**Written request**
Pictures do not belong in the copy; restate the records below word for word.

**Data extract**
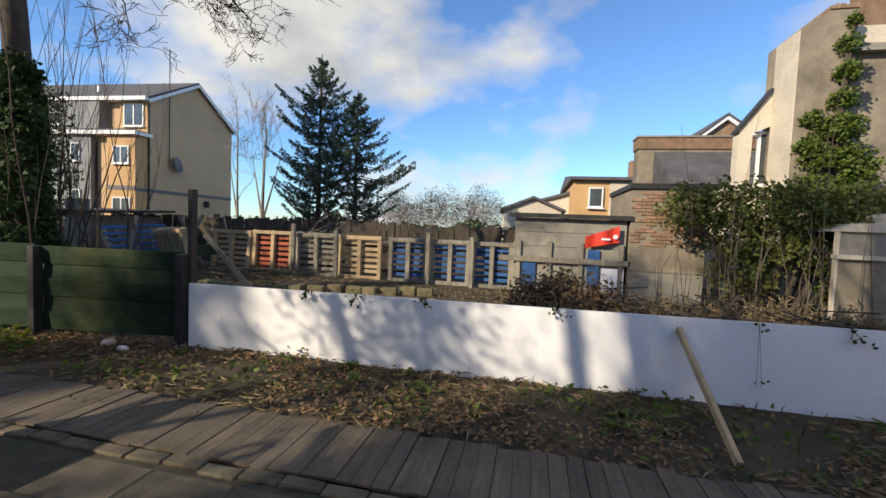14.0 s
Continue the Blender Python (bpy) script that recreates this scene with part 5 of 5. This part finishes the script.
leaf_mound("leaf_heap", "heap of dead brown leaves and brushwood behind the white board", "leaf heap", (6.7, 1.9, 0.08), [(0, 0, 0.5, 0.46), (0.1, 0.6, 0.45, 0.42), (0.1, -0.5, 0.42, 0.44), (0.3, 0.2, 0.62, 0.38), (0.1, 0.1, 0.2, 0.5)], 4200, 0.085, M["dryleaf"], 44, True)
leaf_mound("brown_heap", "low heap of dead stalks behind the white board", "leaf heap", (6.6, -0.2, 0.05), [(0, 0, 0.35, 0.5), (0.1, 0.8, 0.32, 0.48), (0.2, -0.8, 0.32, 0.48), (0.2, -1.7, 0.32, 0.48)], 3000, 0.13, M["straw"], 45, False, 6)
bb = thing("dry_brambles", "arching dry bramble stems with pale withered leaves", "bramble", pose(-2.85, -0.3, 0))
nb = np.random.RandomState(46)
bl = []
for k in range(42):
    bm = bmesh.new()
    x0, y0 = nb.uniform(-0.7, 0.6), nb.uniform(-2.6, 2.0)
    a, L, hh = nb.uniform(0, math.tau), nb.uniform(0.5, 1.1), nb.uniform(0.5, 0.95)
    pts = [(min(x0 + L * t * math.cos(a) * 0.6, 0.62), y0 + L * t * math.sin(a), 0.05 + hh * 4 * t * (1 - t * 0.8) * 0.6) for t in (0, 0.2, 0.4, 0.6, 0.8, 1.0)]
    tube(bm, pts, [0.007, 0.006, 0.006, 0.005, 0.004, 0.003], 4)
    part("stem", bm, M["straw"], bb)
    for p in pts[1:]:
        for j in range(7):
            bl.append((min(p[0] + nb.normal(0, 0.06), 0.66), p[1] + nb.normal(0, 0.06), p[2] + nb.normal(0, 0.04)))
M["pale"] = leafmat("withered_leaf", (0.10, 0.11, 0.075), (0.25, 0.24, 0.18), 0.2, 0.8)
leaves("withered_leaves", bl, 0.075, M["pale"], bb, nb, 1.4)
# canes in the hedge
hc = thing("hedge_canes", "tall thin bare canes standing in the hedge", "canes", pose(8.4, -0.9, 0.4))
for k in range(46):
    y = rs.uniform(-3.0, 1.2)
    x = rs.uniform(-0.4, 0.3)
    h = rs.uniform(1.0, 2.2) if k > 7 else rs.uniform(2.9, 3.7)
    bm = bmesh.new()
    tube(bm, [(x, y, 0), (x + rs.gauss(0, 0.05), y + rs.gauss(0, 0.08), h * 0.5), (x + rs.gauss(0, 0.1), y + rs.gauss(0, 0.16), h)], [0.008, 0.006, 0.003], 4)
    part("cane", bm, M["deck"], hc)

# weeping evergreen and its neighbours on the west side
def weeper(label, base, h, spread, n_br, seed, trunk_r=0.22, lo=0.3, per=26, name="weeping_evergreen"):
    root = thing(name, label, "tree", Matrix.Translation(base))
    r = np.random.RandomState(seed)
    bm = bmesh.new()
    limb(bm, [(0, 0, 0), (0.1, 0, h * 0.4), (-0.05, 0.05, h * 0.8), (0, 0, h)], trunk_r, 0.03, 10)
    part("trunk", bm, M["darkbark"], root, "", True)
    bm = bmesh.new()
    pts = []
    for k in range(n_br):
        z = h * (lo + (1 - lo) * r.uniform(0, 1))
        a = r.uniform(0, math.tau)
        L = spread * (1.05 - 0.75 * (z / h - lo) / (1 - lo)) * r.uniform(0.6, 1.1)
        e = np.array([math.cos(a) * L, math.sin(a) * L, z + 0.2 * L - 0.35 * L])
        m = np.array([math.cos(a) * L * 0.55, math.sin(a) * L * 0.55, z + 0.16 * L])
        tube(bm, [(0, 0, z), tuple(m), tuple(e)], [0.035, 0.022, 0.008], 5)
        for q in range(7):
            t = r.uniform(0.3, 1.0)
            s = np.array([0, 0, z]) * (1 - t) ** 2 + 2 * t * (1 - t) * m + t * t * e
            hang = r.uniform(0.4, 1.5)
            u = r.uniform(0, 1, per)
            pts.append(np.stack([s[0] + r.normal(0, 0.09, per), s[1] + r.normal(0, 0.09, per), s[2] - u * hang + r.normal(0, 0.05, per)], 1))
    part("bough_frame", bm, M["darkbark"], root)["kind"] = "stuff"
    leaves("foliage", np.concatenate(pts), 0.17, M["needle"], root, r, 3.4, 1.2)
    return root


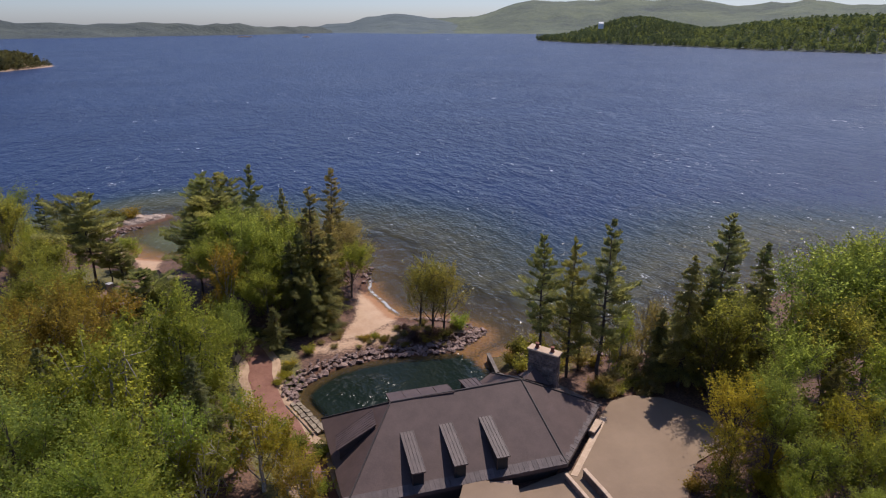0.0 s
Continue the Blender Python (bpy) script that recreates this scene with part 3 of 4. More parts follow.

**Solution to this task**
14.0 s
Continue the Blender Python (bpy) script that recreates this scene with part 5 of 5. This part finishes the script.
leaf_mound("leaf_heap", "heap of dead brown leaves and brushwood behind the white board", "leaf heap", (6.7, 1.9, 0.08), [(0, 0, 0.5, 0.46), (0.1, 0.6, 0.45, 0.42), (0.1, -0.5, 0.42, 0.44), (0.3, 0.2, 0.62, 0.38), (0.1, 0.1, 0.2, 0.5)], 4200, 0.085, M["dryleaf"], 44, True)
leaf_mound("brown_heap", "low heap of dead stalks behind the white board", "leaf heap", (6.6, -0.2, 0.05), [(0, 0, 0.35, 0.5), (0.1, 0.8, 0.32, 0.48), (0.2, -0.8, 0.32, 0.48), (0.2, -1.7, 0.32, 0.48)], 3000, 0.13, M["straw"], 45, False, 6)
bb = thing("dry_brambles", "arching dry bramble stems with pale withered leaves", "bramble", pose(-2.85, -0.3, 0))
nb = np.random.RandomState(46)
bl = []
for k in range(42):
    bm = bmesh.new()
    x0, y0 = nb.uniform(-0.7, 0.6), nb.uniform(-2.6, 2.0)
    a, L, hh = nb.uniform(0, math.tau), nb.uniform(0.5, 1.1), nb.uniform(0.5, 0.95)
    pts = [(min(x0 + L * t * math.cos(a) * 0.6, 0.62), y0 + L * t * math.sin(a), 0.05 + hh * 4 * t * (1 - t * 0.8) * 0.6) for t in (0, 0.2, 0.4, 0.6, 0.8, 1.0)]
    tube(bm, pts, [0.007, 0.006, 0.006, 0.005, 0.004, 0.003], 4)
    part("stem", bm, M["straw"], bb)
    for p in pts[1:]:
        for j in range(7):
            bl.append((min(p[0] + nb.normal(0, 0.06), 0.66), p[1] + nb.normal(0, 0.06), p[2] + nb.normal(0, 0.04)))
M["pale"] = leafmat("withered_leaf", (0.10, 0.11, 0.075), (0.25, 0.24, 0.18), 0.2, 0.8)
leaves("withered_leaves", bl, 0.075, M["pale"], bb, nb, 1.4)
# canes in the hedge
hc = thing("hedge_canes", "tall thin bare canes standing in the hedge", "canes", pose(8.4, -0.9, 0.4))
for k in range(46):
    y = rs.uniform(-3.0, 1.2)
    x = rs.uniform(-0.4, 0.3)
    h = rs.uniform(1.0, 2.2) if k > 7 else rs.uniform(2.9, 3.7)
    bm = bmesh.new()
    tube(bm, [(x, y, 0), (x + rs.gauss(0, 0.05), y + rs.gauss(0, 0.08), h * 0.5), (x + rs.gauss(0, 0.1), y + rs.gauss(0, 0.16), h)], [0.008, 0.006, 0.003], 4)
    part("cane", bm, M["deck"], hc)

# weeping evergreen and its neighbours on the west side
def weeper(label, base, h, spread, n_br, seed, trunk_r=0.22, lo=0.3, per=26, name="weeping_evergreen"):
    root = thing(name, label, "tree", Matrix.Translation(base))
    r = np.random.RandomState(seed)
    bm = bmesh.new()
    limb(bm, [(0, 0, 0), (0.1, 0, h * 0.4), (-0.05, 0.05, h * 0.8), (0, 0, h)], trunk_r, 0.03, 10)
    part("trunk", bm, M["darkbark"], root, "", True)
    bm = bmesh.new()
    pts = []
    for k in range(n_br):
        z = h * (lo + (1 - lo) * r.uniform(0, 1))
        a = r.uniform(0, math.tau)
        L = spread * (1.05 - 0.75 * (z / h - lo) / (1 - lo)) * r.uniform(0.6, 1.1)
        e = np.array([math.cos(a) * L, math.sin(a) * L, z + 0.2 * L - 0.35 * L])
        m = np.array([math.cos(a) * L * 0.55, math.sin(a) * L * 0.55, z + 0.16 * L])
        tube(bm, [(0, 0, z), tuple(m), tuple(e)], [0.035, 0.022, 0.008], 5)
        for q in range(7):
            t = r.uniform(0.3, 1.0)
            s = np.array([0, 0, z]) * (1 - t) ** 2 + 2 * t * (1 - t) * m + t * t * e
            hang = r.uniform(0.4, 1.5)
            u = r.uniform(0, 1, per)
            pts.append(np.stack([s[0] + r.normal(0, 0.09, per), s[1] + r.normal(0, 0.09, per), s[2] - u * hang + r.normal(0, 0.05, per)], 1))
    part("bough_frame", bm, M["darkbark"], root)["kind"] = "stuff"
    leaves("foliage", np.concatenate(pts), 0.17, M["needle"], root, r, 3.4, 1.2)
    return root


0.0 s
Continue the Blender Python (bpy) script that recreates this scene with part 3 of 4. More parts follow.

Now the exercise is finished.